Starting with the good, the performances are as great as we’ve come to expect from pros like Brolin and Del Toro, each of them relishing their cutting lines of dialogue to various people who sadly get on their bad side. Brolin chews up his script like a man on a mission, with the ham-fisted subtlety that we expect from a man whose plan to stop the drug war is to, well, start a different war. Graver is the embodiment of the American Way in ‘Soldado’, when presented with two options, Graver will choose the one that makes the biggest explosion.
Del Toro’s performance is far more nuanced, a welcome change to Graver’s brash nature, as he completes his tasks strategically and efficiently. He has moments of brutality, like an early assassination where he uses his left index finger to fire his handgun faster than his right index finger could for reasons other than this looks cool. Alejandro is faced with many moral quandary’s through the film, mainly related to the kidnapped daughter, Isabel (played by Isabela Moner, off the back of a supporting role in ‘Transformers: The Last Knight’). Those familiar with ‘Sicario’ will know why Isabela is important to Alejandro, but what could have been forced melodrama comes off really nicely thanks to Del Toro’s performance, the highlight of which is the eye-opening sign-language conversation he has with a deaf-mute man he meets on his travels. Del Toro continues to be on fine form whatever he does, whether it’s the subtlety of this role or the madness of The Collector in ‘Guardians of the Galaxy’.

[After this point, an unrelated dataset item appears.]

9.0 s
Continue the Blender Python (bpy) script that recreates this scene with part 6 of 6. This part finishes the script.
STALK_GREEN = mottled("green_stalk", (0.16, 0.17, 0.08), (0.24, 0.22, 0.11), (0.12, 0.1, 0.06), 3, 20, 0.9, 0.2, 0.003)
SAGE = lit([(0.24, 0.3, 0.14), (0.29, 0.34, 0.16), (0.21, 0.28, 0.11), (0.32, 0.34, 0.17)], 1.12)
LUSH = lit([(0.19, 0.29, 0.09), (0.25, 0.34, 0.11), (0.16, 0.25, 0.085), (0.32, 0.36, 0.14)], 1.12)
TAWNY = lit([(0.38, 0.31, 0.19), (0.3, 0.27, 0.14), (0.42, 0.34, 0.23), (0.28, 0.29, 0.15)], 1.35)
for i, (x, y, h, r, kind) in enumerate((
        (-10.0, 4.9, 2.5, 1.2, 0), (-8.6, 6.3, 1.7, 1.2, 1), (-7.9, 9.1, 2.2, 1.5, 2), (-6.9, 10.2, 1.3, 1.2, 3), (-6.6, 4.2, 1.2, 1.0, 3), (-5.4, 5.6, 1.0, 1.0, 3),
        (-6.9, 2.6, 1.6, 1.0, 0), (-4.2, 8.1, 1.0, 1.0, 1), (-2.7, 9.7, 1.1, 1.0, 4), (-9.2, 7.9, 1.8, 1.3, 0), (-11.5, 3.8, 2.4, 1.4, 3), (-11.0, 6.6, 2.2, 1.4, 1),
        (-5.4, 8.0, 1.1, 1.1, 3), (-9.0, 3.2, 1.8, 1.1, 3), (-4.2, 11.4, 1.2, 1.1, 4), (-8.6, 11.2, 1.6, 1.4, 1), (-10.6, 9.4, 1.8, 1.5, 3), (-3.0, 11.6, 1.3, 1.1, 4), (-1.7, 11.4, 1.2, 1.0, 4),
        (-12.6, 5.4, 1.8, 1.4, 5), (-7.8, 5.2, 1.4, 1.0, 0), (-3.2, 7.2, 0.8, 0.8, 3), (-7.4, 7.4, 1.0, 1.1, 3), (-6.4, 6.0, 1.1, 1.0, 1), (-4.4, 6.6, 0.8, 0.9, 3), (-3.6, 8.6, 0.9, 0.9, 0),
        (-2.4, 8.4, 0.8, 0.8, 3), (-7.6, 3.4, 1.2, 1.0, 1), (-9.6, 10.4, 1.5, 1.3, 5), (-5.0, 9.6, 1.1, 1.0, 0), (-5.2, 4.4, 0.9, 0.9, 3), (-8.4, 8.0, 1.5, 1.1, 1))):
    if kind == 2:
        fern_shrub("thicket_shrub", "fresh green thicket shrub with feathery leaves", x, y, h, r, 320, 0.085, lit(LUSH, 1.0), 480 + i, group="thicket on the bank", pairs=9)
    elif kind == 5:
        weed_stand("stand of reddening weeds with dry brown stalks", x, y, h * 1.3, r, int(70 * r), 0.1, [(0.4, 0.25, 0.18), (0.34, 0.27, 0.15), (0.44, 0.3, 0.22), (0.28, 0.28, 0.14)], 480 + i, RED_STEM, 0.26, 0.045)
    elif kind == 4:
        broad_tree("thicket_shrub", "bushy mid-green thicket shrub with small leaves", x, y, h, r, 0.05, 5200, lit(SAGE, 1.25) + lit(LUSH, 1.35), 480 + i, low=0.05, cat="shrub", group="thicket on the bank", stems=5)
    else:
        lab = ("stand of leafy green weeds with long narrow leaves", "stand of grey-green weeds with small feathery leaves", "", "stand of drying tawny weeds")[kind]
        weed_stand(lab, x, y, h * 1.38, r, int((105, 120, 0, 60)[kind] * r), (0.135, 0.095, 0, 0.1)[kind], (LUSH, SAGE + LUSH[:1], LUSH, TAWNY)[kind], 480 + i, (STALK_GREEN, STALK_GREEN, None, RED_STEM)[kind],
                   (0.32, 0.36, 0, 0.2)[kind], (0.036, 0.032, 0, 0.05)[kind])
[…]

Further positives for ‘Soldado’ come from its music. With the tragic passing of Jóhann Jóhannsson earlier this year, soundtrack duties were passed to regular Jóhansson collaborator Hildur Guðnadóttir. The original ‘Sicario’ soundtrack is stunning, earning numerous award nominations including an Oscar nomination for Best Original Score. ‘Soldado’s’ soundtrack is naturally influenced by ‘Sicario’s’, but where ‘Sicario’ knew when to include moments of levity and calm before the ensuing storm, ‘Soldado’s’ is much more consistently intense. It has some superb moments where it’s the soundtrack to a shootout or a chase sequence, but the overall impact isn’t quite as strong as the original.

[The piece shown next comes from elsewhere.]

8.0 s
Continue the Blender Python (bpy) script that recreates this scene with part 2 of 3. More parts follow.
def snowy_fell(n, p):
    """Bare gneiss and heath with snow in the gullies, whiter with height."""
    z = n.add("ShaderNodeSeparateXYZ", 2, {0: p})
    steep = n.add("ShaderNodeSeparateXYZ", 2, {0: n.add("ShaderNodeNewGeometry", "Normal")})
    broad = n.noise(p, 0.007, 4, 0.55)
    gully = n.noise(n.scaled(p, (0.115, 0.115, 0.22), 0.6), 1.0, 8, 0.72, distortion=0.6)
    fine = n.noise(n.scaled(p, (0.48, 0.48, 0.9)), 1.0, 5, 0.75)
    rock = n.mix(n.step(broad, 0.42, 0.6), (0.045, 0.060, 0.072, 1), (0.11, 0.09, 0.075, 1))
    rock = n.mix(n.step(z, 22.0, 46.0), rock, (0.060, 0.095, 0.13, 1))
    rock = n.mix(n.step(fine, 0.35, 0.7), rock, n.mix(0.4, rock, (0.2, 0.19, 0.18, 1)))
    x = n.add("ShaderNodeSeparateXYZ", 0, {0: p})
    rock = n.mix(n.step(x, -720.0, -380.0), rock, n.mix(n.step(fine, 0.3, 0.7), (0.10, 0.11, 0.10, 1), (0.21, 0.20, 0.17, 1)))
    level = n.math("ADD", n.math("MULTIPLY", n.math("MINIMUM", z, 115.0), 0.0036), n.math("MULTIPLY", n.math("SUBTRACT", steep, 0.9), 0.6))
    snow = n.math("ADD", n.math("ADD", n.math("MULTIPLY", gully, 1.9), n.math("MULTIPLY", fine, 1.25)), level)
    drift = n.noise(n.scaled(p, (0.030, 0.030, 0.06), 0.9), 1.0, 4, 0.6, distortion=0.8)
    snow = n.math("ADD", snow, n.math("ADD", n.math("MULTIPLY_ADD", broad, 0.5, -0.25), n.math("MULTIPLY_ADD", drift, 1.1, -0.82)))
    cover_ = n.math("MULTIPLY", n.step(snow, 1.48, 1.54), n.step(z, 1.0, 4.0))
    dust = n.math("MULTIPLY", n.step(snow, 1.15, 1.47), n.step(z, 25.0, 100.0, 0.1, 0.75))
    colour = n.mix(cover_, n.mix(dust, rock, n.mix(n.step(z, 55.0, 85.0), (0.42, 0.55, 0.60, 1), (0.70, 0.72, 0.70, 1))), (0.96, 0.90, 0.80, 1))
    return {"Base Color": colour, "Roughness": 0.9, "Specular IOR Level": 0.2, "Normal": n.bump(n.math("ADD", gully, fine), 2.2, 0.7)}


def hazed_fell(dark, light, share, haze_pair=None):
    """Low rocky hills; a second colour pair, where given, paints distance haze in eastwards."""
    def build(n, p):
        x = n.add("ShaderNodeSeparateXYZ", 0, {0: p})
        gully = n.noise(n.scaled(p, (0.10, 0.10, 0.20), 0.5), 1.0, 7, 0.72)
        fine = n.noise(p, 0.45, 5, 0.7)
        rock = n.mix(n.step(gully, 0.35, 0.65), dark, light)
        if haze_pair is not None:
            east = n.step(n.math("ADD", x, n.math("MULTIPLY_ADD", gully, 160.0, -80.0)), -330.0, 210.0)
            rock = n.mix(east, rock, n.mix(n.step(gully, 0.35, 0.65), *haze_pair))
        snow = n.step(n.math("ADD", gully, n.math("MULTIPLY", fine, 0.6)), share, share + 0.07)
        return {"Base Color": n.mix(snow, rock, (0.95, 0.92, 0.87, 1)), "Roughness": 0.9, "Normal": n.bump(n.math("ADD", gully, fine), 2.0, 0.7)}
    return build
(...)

That becomes a theme as the film transpires. I found myself thoroughly enjoying the film all the way through, but ‘Sicario’ felt different. It had the vision of masters like director Denis Villeneuve and cinematography legend Roger Deakins to guide proceedings to where they needed to be. Where ‘Sicario’ had “the scene” in form of the US-Mexico border traffic jam scene, or where it had “the shot” in the form of the US military silhouettes descending into darkness against the Mexican sunset, ‘Soldado’ doesn’t have moments like that. It has flashes of excellence, there’s a very well-done night vision scene in the first act, and there’s a very good shoot-out in the middle of a dirt road that’s shown almost entirely from inside a car. Director Stefano Sollima, a veteran of the highly rated Italian drama series ‘Gomorrah’, plays things safer than Villeneuve did, opting for functional shots rather than impressive ones. That isn’t to say there aren’t great shots and moments in the film, but it’s not as well-executed as the original.
‘Sicario 2: Soldado’ is a well-done film, it has great elements to it, mainly from its actors, but it doesn’t quite have the spark the original has, lacking the necessary subtlety to take on such a modern-day, real-world, hot button topic. I’ve read Sheridan say ‘Soldado’ is less a sequel to the original, it’s more of a standalone story within that world, and I buy that. I would like to see more of that. Take these characters, put them in a situation, see how it unfolds. It’s a good approach, because the further away from the original you take ‘Soldado’, the better it comes across.
I could’ve done without the final line, though.